Learning in Bertie-3

 

The focus of my third visit was reading and writing about informational texts.  I thought about Aulander’s sad library.  Nonfiction titles become obscure faster than any others and with today’s curriculum stressing nonfiction, the school needed new and intriguing books.  So I put together recently published titles that I’d shared successful in classrooms.  I would halve my collection, give myself needed shelf-room while refreshing teaching and learning.

Informational titles to spark learning

Informational titles to spark learning

I was still worried about telling the teacher that they would be taking the lead in our modeling sessions. Could I be good support? Would I know when to hush up and when to leap in? Did I really know how to collaborate.  Stress helped me find the sense in this situation. So many of these children have impoverished intellectual backgrounds that they need to see meaningful book talk modeled. That was a better and truer reason for co-teaching.

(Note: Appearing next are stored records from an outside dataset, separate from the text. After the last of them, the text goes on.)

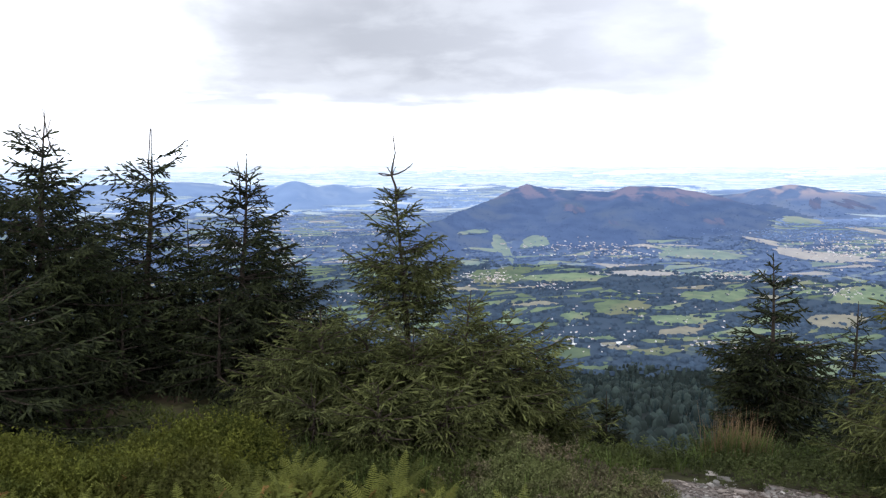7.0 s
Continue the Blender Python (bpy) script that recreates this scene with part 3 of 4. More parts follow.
# round tree clumps: a squat five-sided form
BLOB_V = np.array([[0, 0, 1.0]] + [[math.cos(i * 1.2566) * 0.75, math.sin(i * 1.2566) * 0.75, 0.72] for i in range(5)]
                  + [[math.cos(i * 1.2566 + 0.6), math.sin(i * 1.2566 + 0.6), 0.0] for i in range(5)])
BLOB_F = np.array([(0, 1 + i, 1 + (i + 1) % 5) for i in range(5)] + [(1 + i, 6 + i, 1 + (i + 1) % 5) for i in range(5)]
                  + [(1 + (i + 1) % 5, 6 + i, 6 + (i + 1) % 5) for i in range(5)])
FIR_V, FIR_F = [], []
for lay, (z0, z1, rad) in enumerate(((0.05, 0.55, 1.0), (0.34, 0.8, 0.68), (0.62, 1.0, 0.38))):
    b0 = len(FIR_V)
    FIR_V += [[math.cos(i * 1.0472 + lay) * rad * (1 if i % 2 else 0.78), math.sin(i * 1.0472 + lay) * rad * (1 if i % 2 else 0.78), z0] for i in range(6)] + [[0, 0, z1]]
    FIR_F += [(b0 + i, b0 + (i + 1) % 6, b0 + 6) for i in range(6)]
FIR_V, FIR_F = np.array(FIR_V), np.array(FIR_F)


def woods(name, label, pts_az, pts_r, size, material, form, jitter=0.35, squat=1.0):
    p = to_xyz(pts_az, pts_r, -0.3)
    n = len(p)
    h = size * rng.uniform(1 - jitter, 1 + jitter, n)
    w = h * squat * rng.uniform(0.8, 1.2, n)
    v, f = strew(*form, p, np.stack([w, w, h], -1))
    return tagged(new(name, make_mesh(name, v, f, material, True)), label, "woods", kind="stuff")


HA, HR = np.concatenate(hedge_a + wood_a), np.concatenate(hedge_r + wood_r)
ok = clear_of_fields(HA, -np.degrees(np.arctan2(DEPTH - HR * DEPTH / 4900, HR)), 0.9) & (land_z(HA, HR) - floor_z(HR) < 12)
HA, HR = HA[ok], HR[ok]
edge_a = np.concatenate([f[0] + rng.uniform(-1.1, 1.1, int(20 * f[2])) * f[2] for f in taken])
edge_e = np.concatenate([f[1] + np.where(rng.random(int(20 * f[2])) < 0.65, -1.12, 1.12) * f[3] + rng.normal(0, 0.03, int(20 * f[2])) for f in taken])
edge_e = edge_e + np.concatenate([np.full(int(20 * f[2]), 0.0) for f in taken])
HA, HR = np.concatenate([HA, edge_a]), np.concatenate([HR, land_at(edge_a, edge_e)])
# each farther band of hedges has more haze in its base colour
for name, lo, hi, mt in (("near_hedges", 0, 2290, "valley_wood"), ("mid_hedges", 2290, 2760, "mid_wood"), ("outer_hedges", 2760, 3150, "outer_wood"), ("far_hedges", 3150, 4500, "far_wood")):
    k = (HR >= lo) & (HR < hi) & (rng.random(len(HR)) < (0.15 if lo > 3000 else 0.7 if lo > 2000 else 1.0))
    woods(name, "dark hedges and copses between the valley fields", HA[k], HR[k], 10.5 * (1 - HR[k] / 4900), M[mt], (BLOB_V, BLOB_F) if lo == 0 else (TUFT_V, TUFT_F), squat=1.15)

# single trees scattered over the open fields
n = 5200
a, e = rng.uniform(-20, 62, n), -5.2 - 11.3 * rng.random(n) ** 1.3
keep = waves(a * 1.3, e * 4.0, 29) + rng.normal(0, 0.4, n) > 0.1
a, e = a[keep], e[keep]
r = land_at(a, e)
# tree colour by distance, haze blue included
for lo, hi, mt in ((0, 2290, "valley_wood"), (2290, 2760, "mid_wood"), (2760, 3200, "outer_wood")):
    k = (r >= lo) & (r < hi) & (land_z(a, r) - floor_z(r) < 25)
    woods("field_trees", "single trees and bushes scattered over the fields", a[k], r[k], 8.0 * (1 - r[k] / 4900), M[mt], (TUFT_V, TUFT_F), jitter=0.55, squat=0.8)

# wooded mountainside
n = 4500
a, r = rng.uniform(-6, 33, n), rng.uniform(2180, 3330, n)
up = land_z(a, r) - floor_z(r)
ok = (up > 8) & clear_of_fields(a, np.degrees(np.arctan2(land_z(a, r) - EYE, r)), 1.0)
el = np.degrees(np.arctan2(land_z(a, r) - EYE, r))
for fa, fe, fw, fh, _ in CLEARINGS:
    ok &= ~((np.abs(a - fa) < fw * 0.95) & (np.abs(el - fe) < fh * 0.9))
woods("mountain_woods", "woods on the long mountain, coloured blue for haze", a[ok], r[ok], rng.uniform(0.8, 2.0, ok.sum()), M["hill_wood"], (BLOB_V, BLOB_F), squat=2.2)
n = 4400
a, r = rng.normal(46.8, 5.2, n), rng.normal(1960, 165, n)
woods("knoll_woods", "dark woods on a low hill in the valley", a, r, np.full(n, 5.8), M["valley_wood"], (BLOB_V, BLOB_F), squat=1.0)

# forest on the near slope
n = 13500
a, r = rng.uniform(-30, 64, n), np.sqrt(rng.uniform(300 ** 2, 1640 ** 2, n))
ok = r < np.interp(a, [-30, 4, 9, 13, 17, 22, 30, 36, 64], [1385, 1385, 1425, 1460, 1515, 1530, 1590, 1590, 1540]) + 22 * waves(a / 2, a / 3, 28)
a, r, n = a[ok], r[ok], int(ok.sum())
kind = waves(a / 5, r / 130, 27) + rng.normal(0, 0.5, n)
fir = kind > -0.15
woods("slope_spruces", "dense dark spruce forest on the slope below", a[fir], r[fir], rng.uniform(9, 15, fir.sum()), M["slope_wood"], (FIR_V, FIR_F), squat=0.2)
woods("slope_beeches", "rounded broadleaf crowns in the slope forest", a[~fir], r[~fir], rng.uniform(8, 12, (~fir).sum()), M["slope_leaf"], (BLOB_V, BLOB_F), squat=0.42)

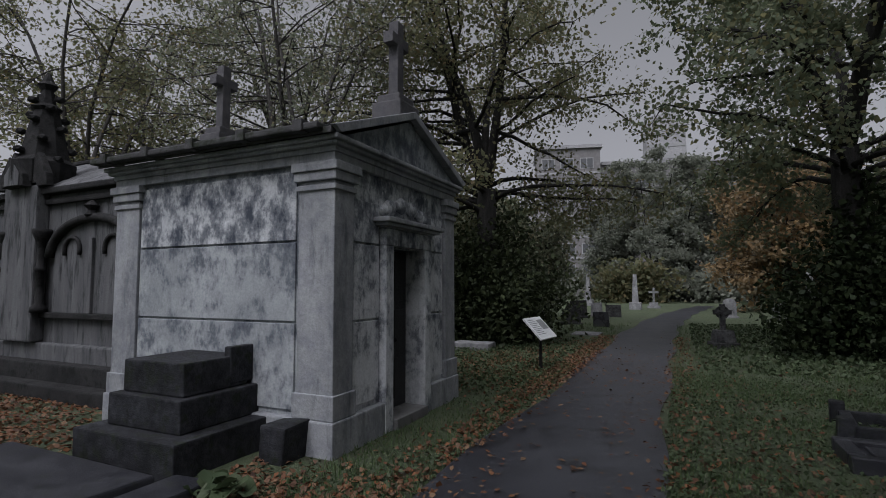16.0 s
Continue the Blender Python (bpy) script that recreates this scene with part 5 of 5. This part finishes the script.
# fallen leaves: along the verges, round the graves and thinly everywhere
x0, y0 = free_spots(3000, -16, 10, 2.0, 14, 63)
xs, ys = [x0], [y0]
for cx, sx, n in ((-12.05, 0.20, 2400), (-9.8, 0.13, 700)):
    yy = 1.5 + 17 * g.random(n)
    xs.append(cx + g.normal(size=n) * sx), ys.append(yy)
for cx, cy, sx, sy, n in ((-13.0, 3.2, 0.9, 0.45, 1900), (-4.3, 4.7, 0.5, 0.5, 900), (-3.7, 5.3, 0.35, 0.9, 700), (-5.6, 5.0, 0.8, 0.7, 900), (-16.8, 3.4, 0.9, 0.6, 1100), (-18.8, 4.6, 1.3, 0.9, 2600), (-19.5, 6.0, 1.6, 0.6, 1200), (9.3, 5.2, 0.5, 0.6, 1400), (5.9, 5.3, 0.5, 0.8, 110), (8.4, 12.5, 2.0, 0.8, 1100), (-12.8, 10.5, 1.3, 1.2, 3000), (-12.6, 13.0, 1.2, 1.6, 3000), (-7.0, 3.9, 0.7, 0.7, 300), (-9.0, 5.5, 0.6, 2.0, 700), (-2.4, 2.7, 0.4, 0.7, 0), (-2.0, 8.9, 1.2, 0.5, 400), (5.0, 9.5, 1.6, 0.6, 600)):
    xs.append(cx + g.normal(size=n) * sx), ys.append(cy + g.normal(size=n) * sy)
x, y = np.concatenate(xs), np.concatenate(ys)
ok = ~((x > -11.6) & (x < -10.1) & (y > 2) & (g.random(len(x)) > 0.08))
for a, b2, c, d in BLOCKED[:6]:
    ok &= ~((x > a) & (x < b2) & (y > c) & (y < d))
litter("fallen_leaves", x[ok], y[ok], 0.05, FALLEN, "brown and orange fallen leaves on the ground", "leaves", 64, 0.02, 0.75)
n = 420
x, y = -11.7 + 1.65 * g.random(n), 1.5 + 12 * g.random(n)
litter("fallen_leaves", x, y, 0.048, FALLEN, "fallen leaves scattered on the wet path", "leaves", 65, 0.0, 3.0)


def leaves_on(x0, x1, y0, y1, z, n, label, seed, size=0.06):
    g = np.random.default_rng(seed)
    pl = np.c_[x0 + (x1 - x0) * g.random(n), y0 + (y1 - y0) * g.random(n), z + 0.004 + 0.008 * g.random(n)]
    tagged(new("fallen_leaves", leaf_mesh("fallen_leaves", pl, size, FALLEN, 4.0, 0.5, seed)), label, "leaves", kind="stuff")


leaves_on(-7.05, -6.25, 2.5, 4.6, 0.237, 45, "fallen leaves lying on a sunken grave", 71)
leaves_on(-2.5, -2.28, 2.0, 3.4, rise(-2.4, 2.7) + 0.362, 9, "fallen leaves lying on the coped cover", 72)
leaves_on(-3.5, -2.85, 4.9, 6.2, rise(-3.1, 5.3) + 0.102, 22, "fallen leaves lying on a flat slab", 73)
# the orange leaf on the red tomb's lid
b = bmesh.new()
rim = []
for i in range(12):
    a = 2 * math.pi * i / 12
    r = 0.034 * (1 + 0.25 * math.cos(3 * a))
    rim.append(b.verts.new((r * math.cos(a), r * math.sin(a) * 0.8, 0.012 * math.sin(2 * a) + 0.02 * math.cos(a) ** 2)))
b.faces.new(rim)
bmesh.ops.solidify(b, geom=b.faces[:], thickness=0.003)
single("fallen_leaf", b, ORANGE_LEAF, pose(0.14, 1.53, rise(-0.14, 2.5) + 1.362, 12, 0, 20), "curled orange leaf lying on a tomb lid", "leaf", smooth=True)
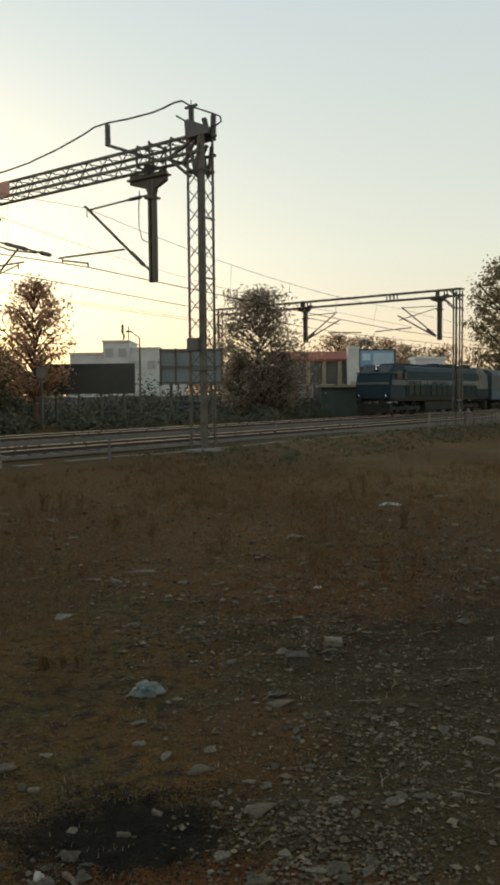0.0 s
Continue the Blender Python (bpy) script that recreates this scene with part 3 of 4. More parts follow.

My professional development session began with a booktalk about the informational texts I’d brought.  “Are you going to leave all those with us?” one teacher teased.

“Actually,” I told them.  “I am!”  Not only were they in shock, but excitement thrived and thrummed.

During this professional development session I told teachers how I use the “Mohammed Ali Method” while composing a piece of informational writing. I begin with a “punchy”  first point. The second point is less strong-it “floats like a butterfly. And the last, “stings like a bee.”

“My kids aren’t going to relate to that,” one teacher said. Ah-ha, I thought, an opportunity for co-teaching arising without effort!

“What do you think would speak to them?” I asked.

“They love hot sauce,” she said.

“So the first point could be covered with one bottle of hot sauce, the second would have no hot sauce at all, and the third would be drenched in five bottles!”

I presented my Story Skeleton for Informational Reading.  I use this same Story Skeleton for all kinds of analysis and composition. A teaching colleague told me she saw it as a structure without stricture.

Blank Story Skeleton

In all writing something should head up a piece of writing (that goes in the head), something should hold the writing together (the spine), something should breath excitement into the writing (the ribs which cover the lungs) and you walk out with a meaningful conclusion (the feet).

Suddenly the fourth grade teacher came alive. “Wait,” she said, “I could use this for cause and effect.”

“I have Skeletons for everything,” I told her,” and reeled off the ones I’d composed. “Scientific Observation, Opinion, Biography…”

“We’re studying biographies now, can we use that one tomorrow?” she asked.

And so the next day, in the fourth grade, we studied the new picture book by Carole Boston Weatherford, Gordon Parks: how the photographer captured black and white America (Whitman). The teachers copied the Biography Skeleton so their students could fill it in themselves and keep in their writing notebooks.  “You’re a genius,” I said and went on to explain how kids wiggled when I operated in large groups for too long.

 

 

In the previous two sessions, the students seemed sleepy and quiet. Their two fourth grade teachers told me I was lucky because usually they were usually giggly and hard to control. But on that day, we had some of the best conversations I’d ever had in a classroom.  We began by listing Gordon Parks’ traits. One student described him as “thinkative.”  “That,” I told the student, “is a great example of why I adored invented words. Thinkative perfectly describes Gordon Parks’ reflective, thoughtful, considering nature.”  We spoke about how Parks had been stillborn (a word none of the children knew), then revived by the doctor for whom he was named. I talked about how that would change your life, how events had changed their lives, or the life of someone they knew.

Gordon Parks Story Skeleton

We remembered how Parks’ teacher had told her black students, “You’ll all wind up porters and waiters.” We talked about what a porter was, the limited job possibilities for African-Americans in that era.  Then we spoke about racism in the past and the present. One of the teachers related her experiences of desegregation in Bertie County.  We spoke about Trayvon Martin. Not one child in the class knew who he was. The entire period felt as if our rich discussions were engaging children fully while combating their many missing meaningful conversations.

One of the things I love to do is share my learning from classroom to classroom.  When I visited the 5th grade I told them about how a teacher had re-imagined my “Mohammed Ali Method” and asked what metaphor they would use.  In groups they came up with wonderful analogies—the roller coaster starts out strong enough to take you up the first hill, pauses, then zooms to the bottom.  A house metaphor suggested starting with a brick house idea, then moving quietly past a trailer idea and ending with a two-story house.  Sports lovers came up with basketball terminology—a free throw, a brick and finally a 3-point field goal.  Amazing symbols, all of them!

Those two classes are how I love to teach best. When books and writing launch learning, meaningful discussions and deep thought are sure to follow.

3 thoughts on “Learning in Bertie-3

  1. Julie Paladino on said:

    Susie,
    Loved this series! It truly describes the give and take of teaching and how no day will go according to plan – nor should it!